The pharaohs of ancient Egypt wore pendants that were sometimes of huge dimensions, usually bearing commemorative or auspicious scenes in which the sovereign is being deified. Other pendants were in the shape of flies, winged scarabs, vultures, the eye of the god Horus, falcons, and sacred serpents. An exquisite example of an early gold pendant is that of two hornets clasped together, found in Mycenae and dating from the 17th century BCE. Etruscan pendants were decorated with spindles and cylinders, figured, or in the shape of human heads. Greek and Hellenistic pendants usually formed the entire necklace. Pendants in the shape of a bulla are frequent in Roman necklaces, but there are also examples of cameos, intaglios, and gold coins mounted as pendants.

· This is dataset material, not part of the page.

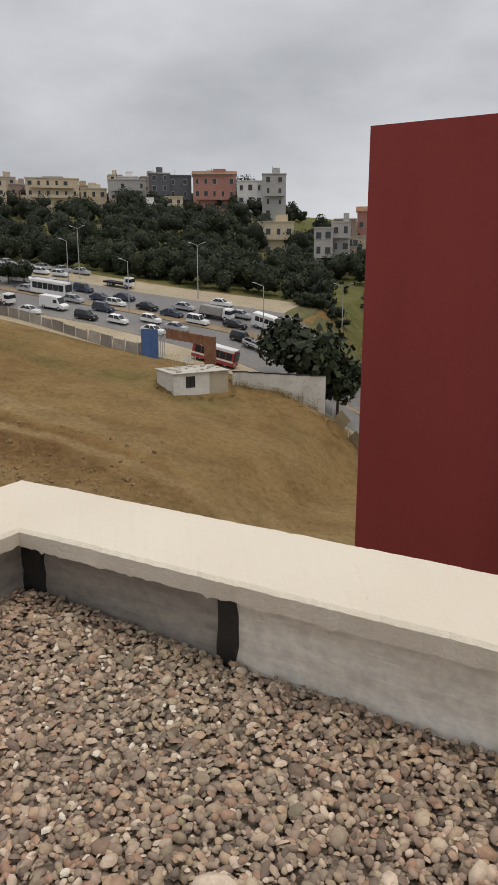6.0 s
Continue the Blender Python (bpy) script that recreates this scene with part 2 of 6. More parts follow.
def asphalt_material(name="asphalt", c1=(0.0105, 0.0088, 0.0112), c2=(0.0225, 0.0190, 0.0222), worn=0.40, dusty=(-50.0, -26.0), turn=16.5):
    m, n, l, b = nodes_of(name)
    big = noise_node(n, l, 0.10, 5)
    st = noise_node(n, l, 0.30, 6, (0.05, 1.0, 1.0, radians(turn)), 0.6)
    sp = noise_node(n, l, 0.7, 7, None, 0.7)
    f = noise_node(n, l, 30, 4)
    col = ramp(n, l, big.outputs["Fac"], ((0.3, c1), (0.7, c2))).outputs["Color"]
    rs = ramp(n, l, st.outputs["Fac"], ((0.50, (0, 0, 0)), (0.75, (worn, worn, worn))))
    col = mixed(n, l, col, (0.135, 0.122, 0.112), rs.outputs["Color"])
    rp = ramp(n, l, sp.outputs["Fac"], ((0.66, (0, 0, 0)), (0.80, (0.5, 0.5, 0.5))))
    col = mixed(n, l, col, (0.16, 0.145, 0.13), rp.outputs["Color"])
    geo = n.new("ShaderNodeNewGeometry")
    along = n.new("ShaderNodeSeparateXYZ")
    l.new(geo.outputs["Position"], along.inputs["Vector"])
    mr = n.new("ShaderNodeMapRange")
    mr.inputs["From Min"].default_value, mr.inputs["From Max"].default_value = dusty
    l.new(along.outputs["X"], mr.inputs["Value"])
    rd = ramp(n, l, st.outputs["Fac"], ((0.30, (0.10, 0.10, 0.10)), (0.62, (0.62, 0.62, 0.62))))
    dust = mixed(n, l, (0, 0, 0), rd.outputs["Color"], mr.outputs["Result"])
    col = mixed(n, l, col, (0.112, 0.102, 0.100), dust)
    rf = ramp(n, l, f.outputs["Fac"], ((0.3, (0.85, 0.85, 0.85)), (0.7, (1.15, 1.15, 1.15))))
    col = mixed(n, l, col, rf.outputs["Color"], 1.0, "MULTIPLY")
    l.new(col, b.inputs["Base Color"])
    b.inputs["Roughness"].default_value = 0.95
    b.inputs["Specular IOR Level"].default_value = 0.2
    bumped(n, l, b, f.outputs["Fac"], 0.3, 0.01)
    return m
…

During the Middle Ages, characteristic jewels were the reliquary, or devotional, pendant, and the cross, chased or enameled with religious subjects and often set in an architectural frame. One of the most famous early pendant reliquaries, which belonged to Charlemagne, contained relics of the True Cross and the crown of thorns under a sapphire set with gold. In the 14th century, it was customary for noblemen to wear necklaces with pendants bearing heraldic subjects; pendants are worn by women who generally depicted sentimental subjects.